I used Edublogs in 2017 as part of a teaching assessment at Federation University, Melbourne. This post follows on from the discussions in ‘Edublogs PLN Course – Using Blogs as part of your PLN’.
I’d like to focus on teaching strategies, and see how this develops, in relation to building a more permanent PLN around teaching Political Science, Philosophy, History, Literature, and Psychology.
This is a discussion of Todd Whitaker’s ‘What Great Teachers Do Differently: 17 Things That Matter Most’ (book and study guide).
Feel free to comment on any of the sections below.
38 Years of Teaching Fifth Grade
In small groups of three to five, ask participants to consider the following two points:
(1) Some teachers have twenty years of teaching experience; others who have taught for twenty years have one year of experience that they have repeated twenty times.
(2) Students want to know how much you care before they care how much you know.
On page 5 of the text, there is a description of a teacher who taught the same grade effectively for thirty-eight years. Have participants use the scenarios above and discuss how they apply to this particular teacher. Have groups create a list with three categories: what she knew as a teacher, who she was as a teacher, and what she did as a teacher. Based on the description of this effective veteran teacher, ask participants to brainstorm possible outcomes within each category that would likely have applied to her and her knowledge, passion, and practices as an educator. Participants should be prepared to share these lists with the entire group.

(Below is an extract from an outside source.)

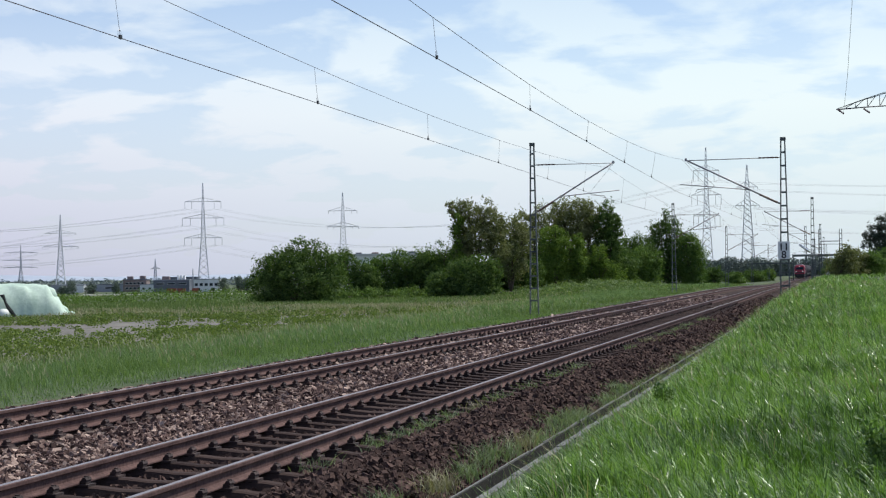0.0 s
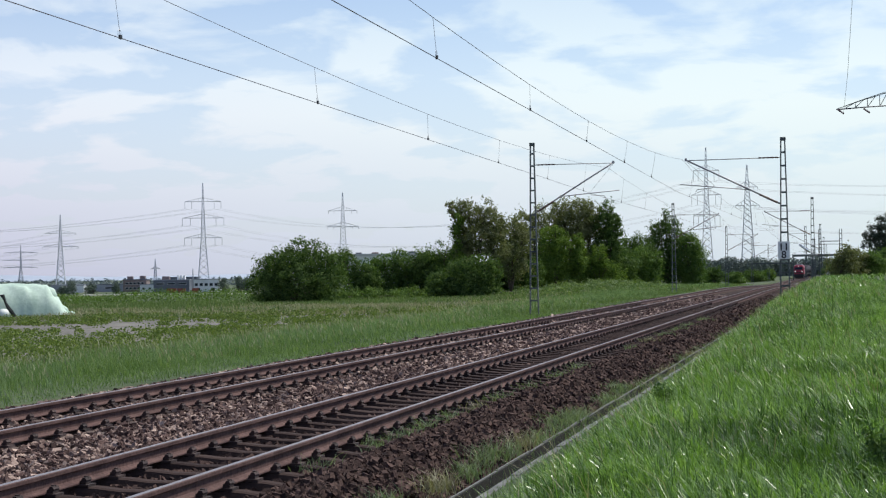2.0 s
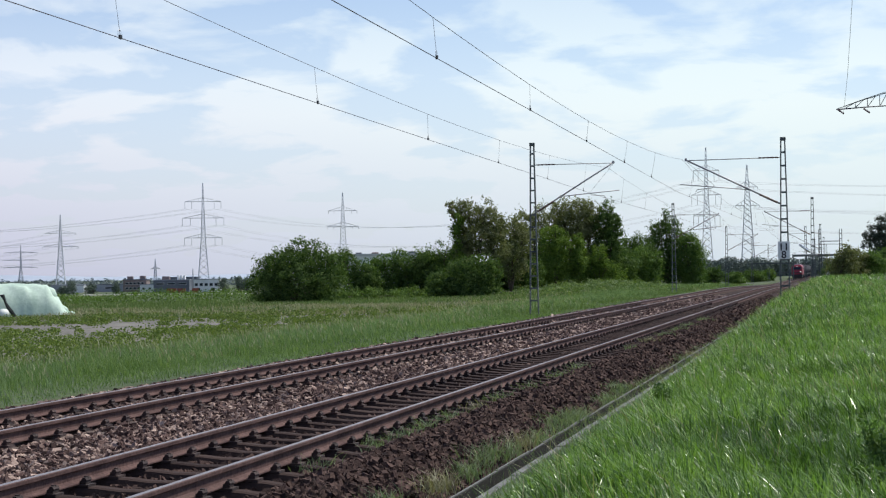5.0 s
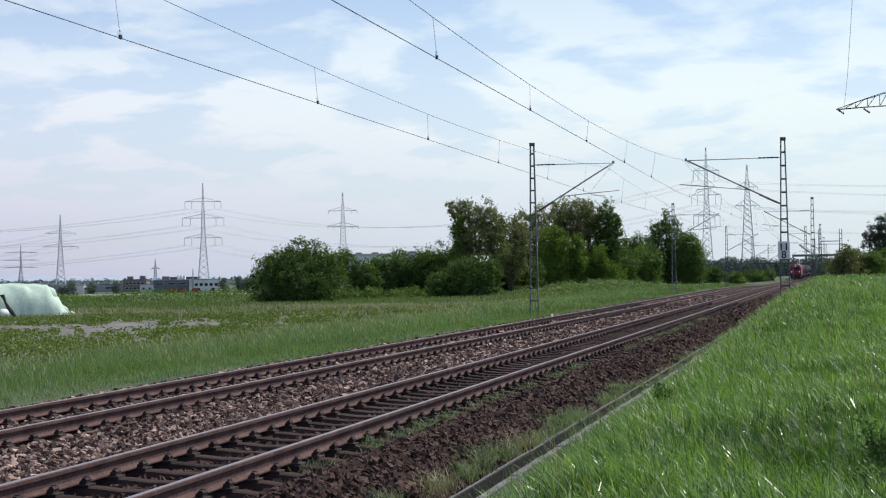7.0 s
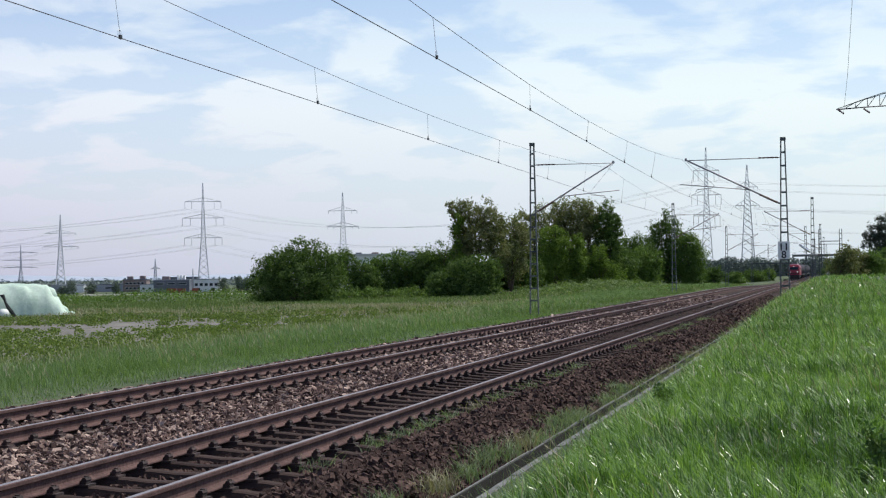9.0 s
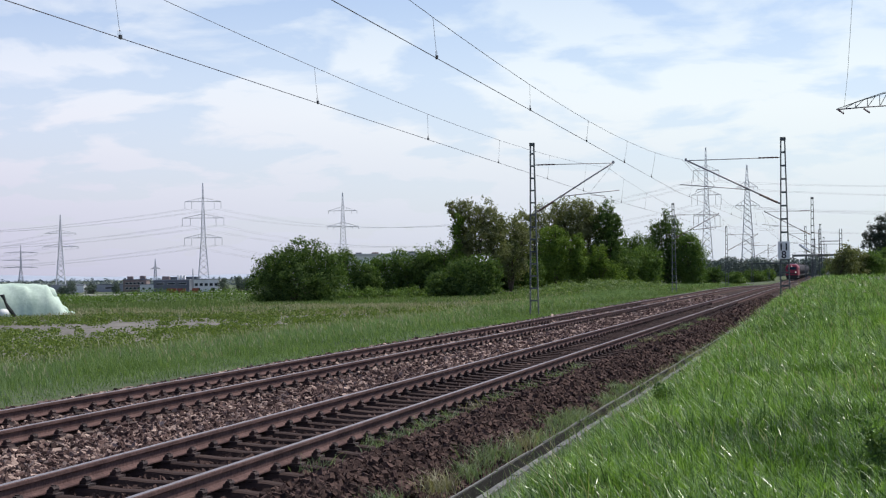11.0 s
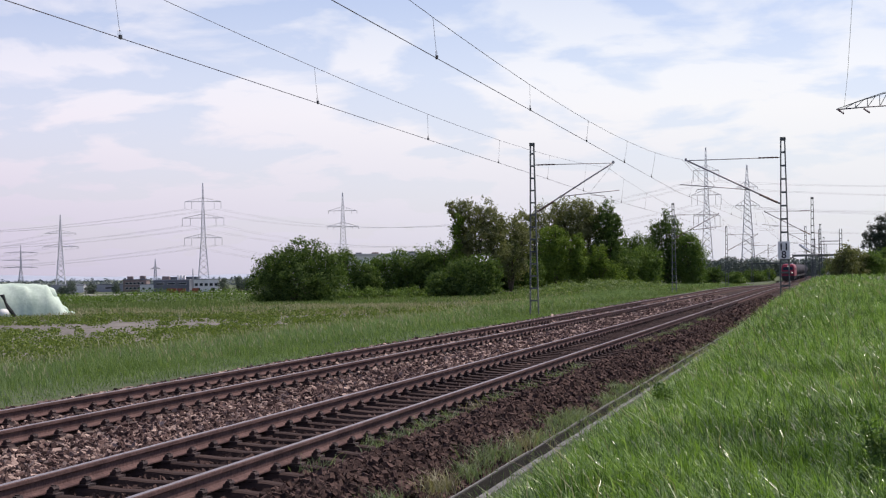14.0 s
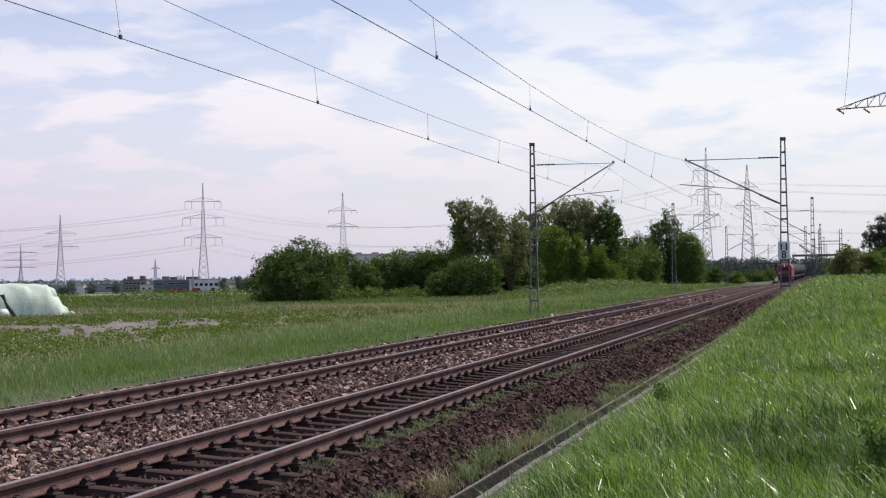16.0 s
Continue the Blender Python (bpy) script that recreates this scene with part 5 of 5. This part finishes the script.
TRAIN = [(locomotive(), 0.0)]
first_wagon = tank_wagon()
TRAIN.append((first_wagon, 19.9))
for k in range(1, 9):
    TRAIN.append((copy_thing(first_wagon, pose(-10.651, 480 + 16 * k, 0)), 19.9 + 16.2 * k))


def fly():
    """A small flying insect that crosses in front of the line."""
    ob = empty("insect", pose(-3, 2, 2), "tiny dark insect flying past through the air", "insect")
    bm = bmesh.new()
    bmesh.ops.create_uvsphere(bm, u_segments=10, v_segments=6, radius=0.0035)
    for v in bm.verts:
        v.co.x *= 1.5
        v.co.z *= 0.8
    part("body", bm, M_BLACK, ob, "black body", True)
    for s in (-1, 1):
        bm = bmesh.new()
        vs = [bm.verts.new(c) for c in ((0.001, s * 0.002, 0.002), (-0.003, s * 0.004, 0.004), (-0.005, s * 0.007, 0.005), (0.0, s * 0.006, 0.0045))]
        bm.faces.new(vs)
        bmesh.ops.solidify(bm, geom=bm.faces[:], thickness=0.0003)
        part("wing", bm, M_HALL_GREY, ob, "greyish wing")
    return ob


FLY = fly()


def motions():
    for i, ob in enumerate(SWAY):
        rows = []
        for k in range(41):
            t = 0.4 * k
            a = 0.025 * math.sin(t * (2.3 + 0.17 * i) + i * 1.9) + 0.012 * math.sin(t * 5.1 + i)
            rows.append((t, pose(a, 0.3 * a, 0.0)))
        walk(ob, rows)
    for ob, back in TRAIN:
        rows = []
        for k in range(17):
            t = float(k)
            y = 456 - 5.0 * t - 0.2 * t * t + back
            rows.append((t, pose(-10.651, y, float(rail_z(y + 8)))))
        walk(ob, rows)
    walk(FLY, [(0.0, pose(-3.756, 2.114, 2.179)), (0.5, pose(-2.669, 2.398, 2.17)), (1.0, pose(-1.582, 2.682, 2.162)), (1.25, pose(-1.039, 2.824, 2.18)), (1.5, pose(-0.495, 2.966, 2.161)), (2.0, pose(0.591, 3.251, 2.129)),
               (4.0, pose(5.2, 3.6, 1.6)), (8.0, pose(6.4, 3.0, 1.1)), (16.0, pose(6.6, 2.4, 0.9))])


motions()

Whitaker, Todd. What Great Teachers Do Differently: 17 Things That Matter Most (Study Guide) (p. 4). Taylor and Francis. Kindle Edition.
Quotation – pg. 5 – for discussion:
“I knew a teacher who taught fifth grade for thirty-eight years. She was absolutely phenomenal—the teacher you wish your own children, grandchildren, nieces, and nephews could have. Her spark and energy never gave out. One day I asked her how she managed to stay inspired. She replied, “This is my thirty-eighth year teaching fifth grade, but for these students, it’s the first time around.” That teacher brought her skills—especially her people skills—to bear on new experiences every day, and her students reaped the rewards. Whether we teach fifth grade or first, whether we have seventeen weeks of experience or seventeen years, we can learn from her.”
My own response – Effective teaching and the iGeneration, Comments on points 1 and 2
Looking back on my own school experiences…
As students, we were never concerned about our teachers’ education or years of experience. We did, however, notice effective teaching. We noticed when lessons were engaging. We noticed when teachers showed genuine concern, (beyond just a report card or an upcoming parent-teacher meeting). We noticed when they used humor or made lessons practical and relevant to our own experiences.
Having said this, my high school years weren’t influenced as much by technology. Mobile phones weren’t around and our exposure was limited to weekly touch-typing classes on an old green-screen apple computer.
Perhaps these days it’s more challenging when our students have developed in a completely different way?
What are your thoughts?
I’m drawing on some older concepts here, such as the terms ‘digital natives’ and ‘digital immigrants’:
In relation to effective teaching, what do you think about this comment, taken from the article above?
“Our students have honed their skills in retrieving and analyzing information rapidly, so why don’t we advise and teach in the same way? Should we wonder why students are bored during lectures that supply information one topic at a time and move at a snail’s pace? While Immigrants grew up learning one topic at a time, everything in order, following a linear and logical progression, but Natives do not think that way. They are adept at jumping from idea to idea as they think of things; they explore their world as burst thinkers. Natives can study with the TV on and their iPod blasting in one ear; they have been practicing these multitasking skills their entire lives. Immigrants often believe that students cannot learn in that sort of environment. It’s another example of the “accent” that Immigrants carry with them.”